Les hommes et les forêts

Pour peu qu'il pleuve en quantité suffisante et de manière régulière, qu'il ne fasse pas trop froid, que l'air soit suffisamment oxygéné, les sols se couvrent "naturellement" de forêts, très denses dans les zones équatoriales et tempérées, clairsemées et partageant l'espace avec des savanes, dans les régions tropicales, qui subissent une saison sèche.

Dans les articles publiés aujourd'hui, l'adjectif "tropical" est utilisé abusivement, permettant la confusion entre les forêts équatoriales, et les forêts tropicales. Les premières, très denses, ne sont pas propices à l'homme. Elles sont peu peuplées, et seulement de chasseurs cueilleurs, qui pratiquent parfois une agriculture de subsistance, avec la technique du brûlis*. Aucune civilisation d'importance n'a été produite en zone forestière équatoriale**.

Par contre, les zones tropicales, aux forêts clairsemées, sont plus favorables à l'homme, qui y a pris naissance, il y a quelques millions d'années, à l'est du Rift*** africain, moins arrosé que son bord ouest. La savane permet ses déplacements, elle nourrit beaucoup de gibier, et l'agriculture et l'élevage y furent possibles, dès que l'homme les inventa. Ce sont ces zones, sur les divers continents où l'homme moderne s'est répandu, qui ont vu se former des civilisations puissantes, organisées, constructrices, guerrières, et....religieuses.

Les zones actuellement tempérées, vers lesquelles le centre de gravité des grandes civilisations humaines s'est déplacé, ont subi longtemps une glaciation, qui ne permettait que le développement de savanes et de forêts rabougries, et un peuplement humain peu nombreux de chasseurs-cueilleurs, à la nourriture essentiellement carnée. Ce n'est qu'à la fin de la dernière glaciation que l'homme moderne prit pied en Europe et en Asie, et y acquit les moyens quantitatifs et qualitatifs de la formation de civilisations. Notons, c'est un point important, que ces zones, dégagées des glaces, se couvrirent de forêts denses, qu'après l'introduction de l'élevage et de l'agriculture, l'homme dut défricher.

Si j'insiste sur cette séquence, c'est que le discours de l'homme hautement civilisé des zones tempérées de l'hémisphère Nord, consiste à culpabiliser les hommes d'autres régions du monde, qui, poussés par le besoin, défrichent leurs propres forêts. "Vous nous pompez l'air" résumerait bien leur discours. Les arbres des autres, ce sont nos puits de carbone!

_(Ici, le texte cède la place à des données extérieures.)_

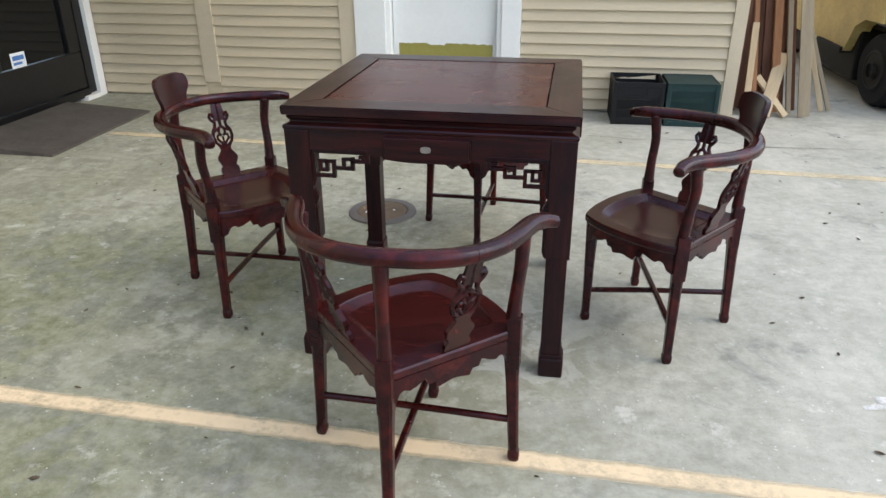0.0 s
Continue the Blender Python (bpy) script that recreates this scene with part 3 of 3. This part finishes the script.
    if crest:
        # crest board with rounded shoulders, following the rail
        bm = bmesh.new()
        N = 28
        grid_f, grid_b = [], []

        def halfwidth(v):
            pr = [(0, .080), (.022, .082), (.034, .090), (.046, .101), (.062, .106), (.078, .104), (.088, .096), (.095, .070)]
            for (v0, w0), (v1, w1) in zip(pr, pr[1:]):
                if v <= v1:
                    return w0 + (w1 - w0) * (v - v0) / (v1 - v0)
            return .070
        vv = [0, .022, .034, .046, .062, .078, .088, .095]
        for v in vv:
            hw = halfwidth(v)
            rf, rb = [], []
            for i in range(N + 1):
                u = -hw + 2 * hw * i / N
                y = -0.238 + 2.0 * u * u - 0.20 * v
                rf.append(bm.verts.new((u, y + 0.0065, 0.686 + 1.14 * v)))
                rb.append(bm.verts.new((u, y - 0.0065, 0.686 + 1.14 * v)))
            grid_f.append(rf)
            grid_b.append(rb)
        R = len(vv)
        for j in range(R - 1):
            for i in range(N):
                bm.faces.new((grid_f[j][i], grid_f[j][i + 1], grid_f[j + 1][i + 1], grid_f[j + 1][i]))
                bm.faces.new((grid_b[j][i], grid_b[j + 1][i], grid_b[j + 1][i + 1], grid_b[j][i + 1]))
        for i in range(N):
            for j in (0, R - 1):
                bm.faces.new((grid_f[j][i], grid_b[j][i], grid_b[j][i + 1], grid_f[j][i + 1]))
        for j in range(R - 1):
            for i in (0, N):
                bm.faces.new((grid_f[j][i], grid_f[j + 1][i], grid_b[j + 1][i], grid_b[j][i]))
        part("crest", bm, WOOD_Z, c, smooth=True)
    return c


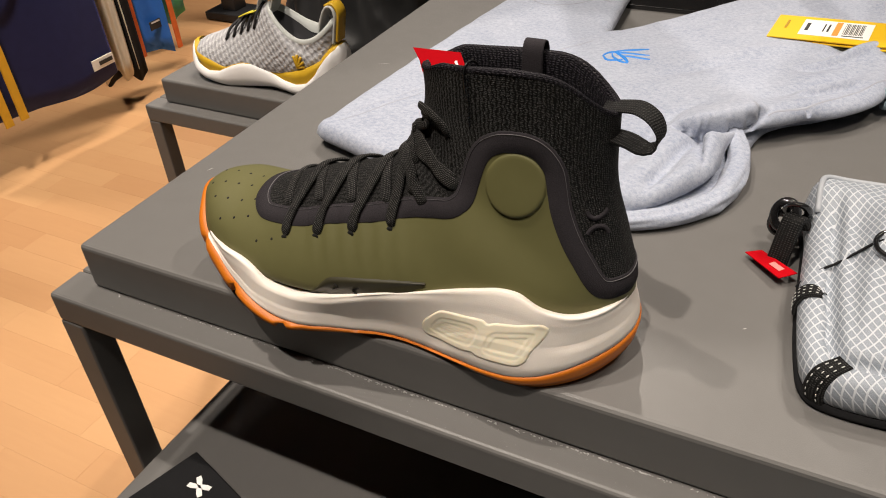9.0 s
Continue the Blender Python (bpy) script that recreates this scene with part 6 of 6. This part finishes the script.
# ---- boxed cap on the other low table ----
pack = thing("cap_box", "flat black card box with a white printed mark", "box", (0.11, -0.09, 0.50))
BM = Matrix.Translation((0.094, -0.101, 0.500)) @ pose(0, 0, 0, 0, 0, -18)
bm = box_bm((-0.055, -0.075, 0.0), (0.055, 0.075, 0.022), 0.0015)
bm.transform(BM)
under(pack, from_bm("carton", bm, BLACK_CLOTH))
for turn in (0, 180):
    pts = [(-0.011, 0.009), (-0.006, 0.0075), (0.0, 0.0035), (0.006, 0.0075), (0.011, 0.009), (0.0125, 0.004), (0.006, 0.0005), (0.0, -0.0015), (-0.006, 0.0005), (-0.0125, 0.004)]
    under(pack, piece("printed_mark", pts, 0.0222, 0.0004, WHITE_PAPER, None, "", BM @ Matrix.Translation((-0.022, 0.058, 0)) @ pose(0, 0, 0, 0, 0, turn) @ Matrix.Diagonal((0.72, 0.72, 1, 1))))

# ---- bright shoe on a far plinth ----
plinth = thing("display_plinth", "pale wooden plinth standing beyond the table", "plinth", (2.2, 0.85, 0))
under(plinth, box("plinth_body", (1.85, 0.55, 0), (2.75, 1.5, 0.48), surface("pale_oak_panel", (0.46, 0.34, 0.22), 0.6, (0.40, 0.29, 0.18), stretch=(1, 8, 1), scale=6), bevel=0.004))
far = thing("sneaker", "purple sneaker with a red tag on the plinth", "shoe", (2.2, 0.85, 0.48))
rows = []
for u in np.linspace(0, 1, 20):
    hgt = float(np.interp(u, [0, 0.1, 0.4, 0.6, 0.75, 1.0], [0.03, 0.05, 0.075, 0.12, 0.13, 0.125]))
    w = float(np.interp(u, [0, 0.15, 0.5, 1.0], [0.01, 0.04, 0.045, 0.03]))
    rows.append([(2.06 + 0.29 * u, 0.86 + w * math.cos(a), 0.505 + hgt * (0.5 + 0.5 * math.sin(a)) ** 0.8) for a in np.linspace(0, 6.2832, 20, endpoint=False)])
under(far, link("upper", *loft(rows, True, True, True), surface("purple_knit", (0.30, 0.10, 0.42), 0.7, (0.55, 0.30, 0.55), scale=25)))
under(far, box("sole", (2.05, 0.81, 0.48), (2.36, 0.91, 0.510), FOAM, bevel=0.012))
under(far, box("swing_tag", (2.08, 0.80, 0.575), (2.14, 0.803, 0.62), RED_CARD, bevel=0.001))

# ---- floor strips ----
floor_ob = bpy.data.objects["floor"]
me = {}
for length in (0.32, 0.42, 0.5):
    bm = box_bm((0, 0.0, -0.006), (length - 0.0001, 0.06995, 0.0), 0.0003, 1)
    m2 = bpy.data.meshes.new("plank")
    bm.to_mesh(m2)
    bm.free()
    m2.materials.append(WOOD)
    me[length] = m2
made = 0
for row in range(31):
    y = -0.28 + 0.07 * row
    x = -2.05 - random.uniform(0, 0.4)
    while x < -0.02 and made < 300:
        length = random.choice((0.32, 0.42, 0.5))
        ob = new("plank", me[length])
        ob.location = (x, y, 0.0)
        ob.parent = floor_ob
        x += length
        made += 1
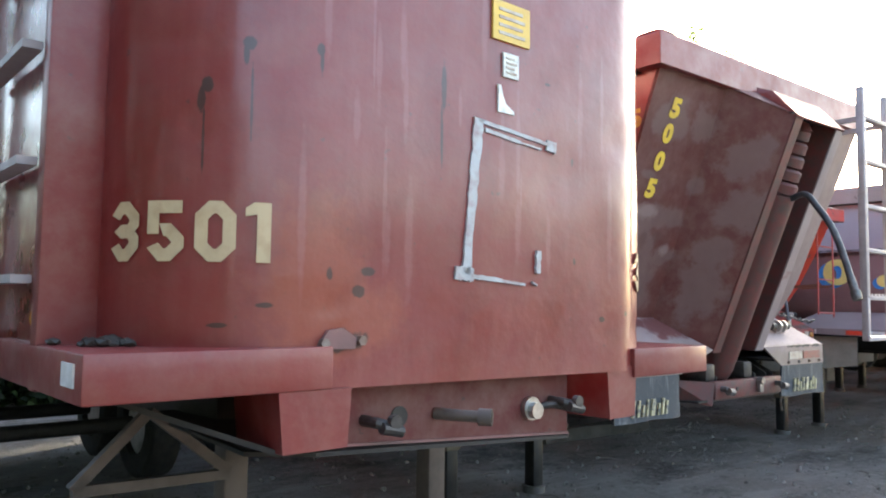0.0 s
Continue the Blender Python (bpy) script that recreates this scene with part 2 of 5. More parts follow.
M_ORANGE_SPOTTED = painted("paint_orange_red_spotted", (0.499, 0.0272, 0.004), (0.456, 0.0288, 0.0072), (0.055, 0.03, 0.022), rough=0.45, streak=0.05, wear=(0.72, 0.75), wear_scale=6.5, wave=0.35, dust=0.06, spots=RUST_RIGHT, grime=0.35, coat=0.3, bands=((1.62, 0.07, 0.45, (0.44, 0.13, 0.1)), (1.565, 0.015, 0.6, (0.12, 0.06, 0.05))))
M_ORANGE_WEDGE = painted("paint_orange_red_grimy", (0.516, 0.0288, 0.004), (0.464, 0.0272, 0.0056), (0.1, 0.04, 0.03), rough=0.42, streak=0.05, wear=(0.72, 0.75), wear_scale=5.0, wave=0.4, dust=0.06,
                         spots=[(-0.25, 1.52, 0.045, 0.05), (-0.24, 1.7, 0.02, 0.09), (-0.4, 1.47, 0.1, 0.025), (-0.3, 2.2, 0.012, 0.05), (-0.5, 1.58, 0.08, 0.015)], spot_colour=(0.09, 0.045, 0.03), grime=0.3, coat=0.3)
M_ORANGE_EDGE = painted("paint_orange_red_greasy_edge", (0.464, 0.0256, 0.0048), (0.387, 0.0224, 0.0056), (0.05, 0.025, 0.018), rough=0.4, streak=0.0, wear=(0.63, 0.7), wear_scale=7.0, wave=0.3, dust=0.2)
GREASE = (0.03, 0.02, 0.016)
M_RAM_ORANGE = painted("greasy_orange_ram", (0.29, 0.013, 0.006), (0.12, 0.01, 0.007), GREASE, rough=0.35, streak=0.0, wear=(0.6, 0.68), wear_scale=5.0, dust=0.3,
                       spots=[(0.0, 2.2, 0.12, 0.09), (0.0, 2.05, 0.06, 0.17), (0.0, 1.93, 0.05, 0.1), (0.03, 1.22, 0.14, 0.1)], spot_colour=GREASE)
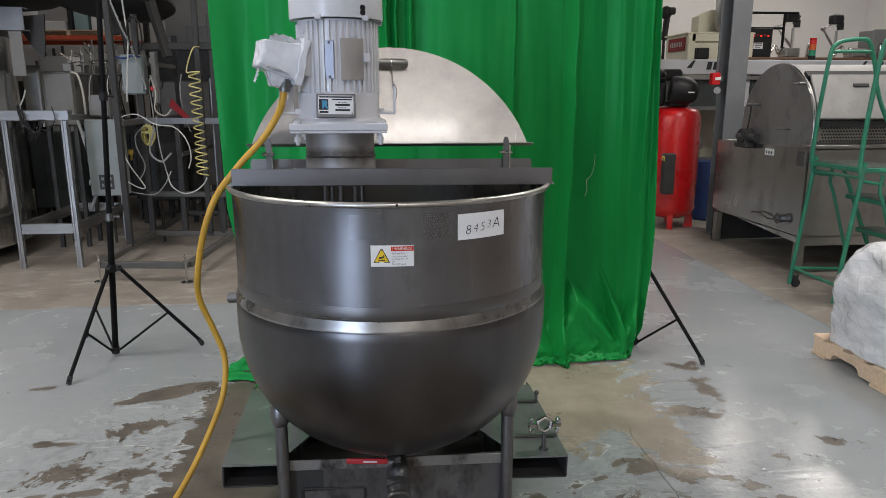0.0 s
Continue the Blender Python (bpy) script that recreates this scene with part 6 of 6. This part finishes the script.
for i in range(13):
    x = -3.02 + 0.055 * i
    y = 5.10 + 0.10 * (i % 2)
    h = random.uniform(0.10, 0.36)
    z1, z2 = h * random.uniform(0.3, 0.5), h * random.uniform(0.6, 0.95)
    b = rod(bmesh.new(), (0, 0, 0), (random.uniform(-0.03, 0.03), 0, h), random.uniform(0.006, 0.010), seg=8)
    rod(b, (-0.04, 0, z1), (random.uniform(0.03, 0.10), -0.03, z1 + random.uniform(-0.02, 0.03)), 0.007, seg=8)
    rod(b, (0, 0, z2 - 0.015), (0, 0, z2 + 0.015), 0.020, seg=8)
    rod(b, (-0.02, -0.01, z2), (random.uniform(-0.09, 0.09), -0.03, z2 + random.uniform(0.0, 0.09)), 0.006, seg=6)
    ball(b, (0, -0.005, z1), 0.017, seg=8)
    single("pipe_fitting", b, (POLISHED, LEG, STAIN_GRAY)[i % 3], "small steel pipe run with couplings", "pipework", at=(x, y, 1.75), group="pipe runs")
hang = thing("air_lines", "thin hanging air lines with small couplings", "air lines")
for i in range(9):
    x = -2.98 + 0.145 * i + random.uniform(-0.03, 0.03)
    z = random.uniform(1.3, 1.6)
    part("line", hose(bmesh.new(), [(x, 5.08, 1.74), (x + random.uniform(-0.02, 0.02), 5.04, 1.62), (x + random.uniform(-0.05, 0.05), 5.02, z), (x + random.uniform(-0.06, 0.06), 5.05, z - 0.25)], random.uniform(0.004, 0.008), 6, 6), (BLACK, GRAY_HOSE, WHITE_HOSE)[i % 3], hang, smooth=60)
manifold = box(bmesh.new(), (0.35, 0.05, 0), (0.86, 0.16, 0.02), 0.004)
for x in (0.22, 0.72):
    rod(manifold, (x, 0.1, -1.74), (x, 0.1, 0), 0.015, seg=8)
single("pipe_shelf", manifold, FRAME_GRAY, "gray steel bracket carrying the pipe runs", "pipe bracket", at=(-3.02, 5.1, 1.74))

# ---- left: pallet rack in the rear ----
rk = thing("pallet_rack", "orange and gray pallet rack with loaded shelves", "pallet rack", at=(-9.0, 8.6, 0))
for x in (0.0, 2.7, 5.4):
    for y in (0.0, 1.0):
        part("upright", box(bmesh.new(), (x, y, 1.9), (0.08, 0.08, 3.8), 0.004), FRAME_GRAY, rk)
    part("brace", rod(bmesh.new(), (x, 0, 0.4), (x, 1.0, 1.2), 0.02, seg=6), FRAME_GRAY, rk)
for z in (0.9, 2.35, 3.6):
    for x in (1.35, 4.05):
        for y in (0.0, 1.0):
            part("beam", box(bmesh.new(), (x, y, z), (2.62, 0.05, 0.065), 0.004), ORANGE, rk)
random.seed(12)
stored = thing("stored_pallet", "wooden pallet lying on the rack", "pallet", at=(-4.40, 9.1, 2.3835), group="rack pallets")
runner = part("runner", box(bmesh.new(), (0, 0, 0.03), (0.06, 1.0, 0.06)), WOOD, stored, at=pose(-0.5, 0, 0), smooth=None)
again(runner, stored, pose(0, 0, 0))
again(runner, stored, pose(0.5, 0, 0))
plank = part("plank", box(bmesh.new(), (0, 0, 0.069), (1.1, 0.14, 0.018)), WOOD, stored, at=pose(0, -0.42, 0), smooth=None)
for i in range(1, 5):
    again(plank, stored, pose(0, -0.42 + 0.21 * i, 0))
for x, z in ((-5.6, 2.3835), (-7.2, 2.3835), (-4.4, 0.9435), (-5.8, 0.9435)):
    copy_thing(stored, pose(x, 9.1, z))
for x, z, s, mat, lab in ((-4.66, 2.4625, (0.32, 0.4, 0.14), PAPER, "white appliance box on the rack"), (-4.45, 2.4625, (0.08, 0.3, 0.4), BLACK, "black case on the rack"), (-4.28, 2.4625, (0.2, 0.4, 0.5), TEAL_BOX, "pale teal crate on the rack"), (-4.02, 2.4625, (0.24, 0.4, 0.4), PAPER, "white carton on the rack"), (-5.5, 2.4625, (0.8, 0.7, 0.5), PAPER, "white carton on the rack"), (-4.4, 1.0225, (0.8, 0.7, 0.6), DARK_STEEL, "dark steel unit on the rack"), (-5.7, 1.0225, (0.9, 0.7, 0.7), STAIN_GRAY, "gray steel unit on the rack")):
    single("stored_box", box(bmesh.new(), (0, 0, s[2] / 2), s, 0.01), mat, lab, "box", at=(x, 9.0, z), group="stored boxes")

La déforestation est un vrai problème en zone tropicale, surtout quand elle résulte d'incendies volontaires, destinés à dégager des surfaces cultivables, mais, sous ces latitudes, difficiles à contrôler. Les surfaces inutilement découvertes sont rapidement décapées de leur mince couche d'humus, et les argiles subissent, par l'ardeur du soleil, une transformation physico-chimique en latérite, définitivement stérile. Leur réhabilitation nécessite des travaux et des investissements importants, qui ne sont que rarement à la portée de ces nations.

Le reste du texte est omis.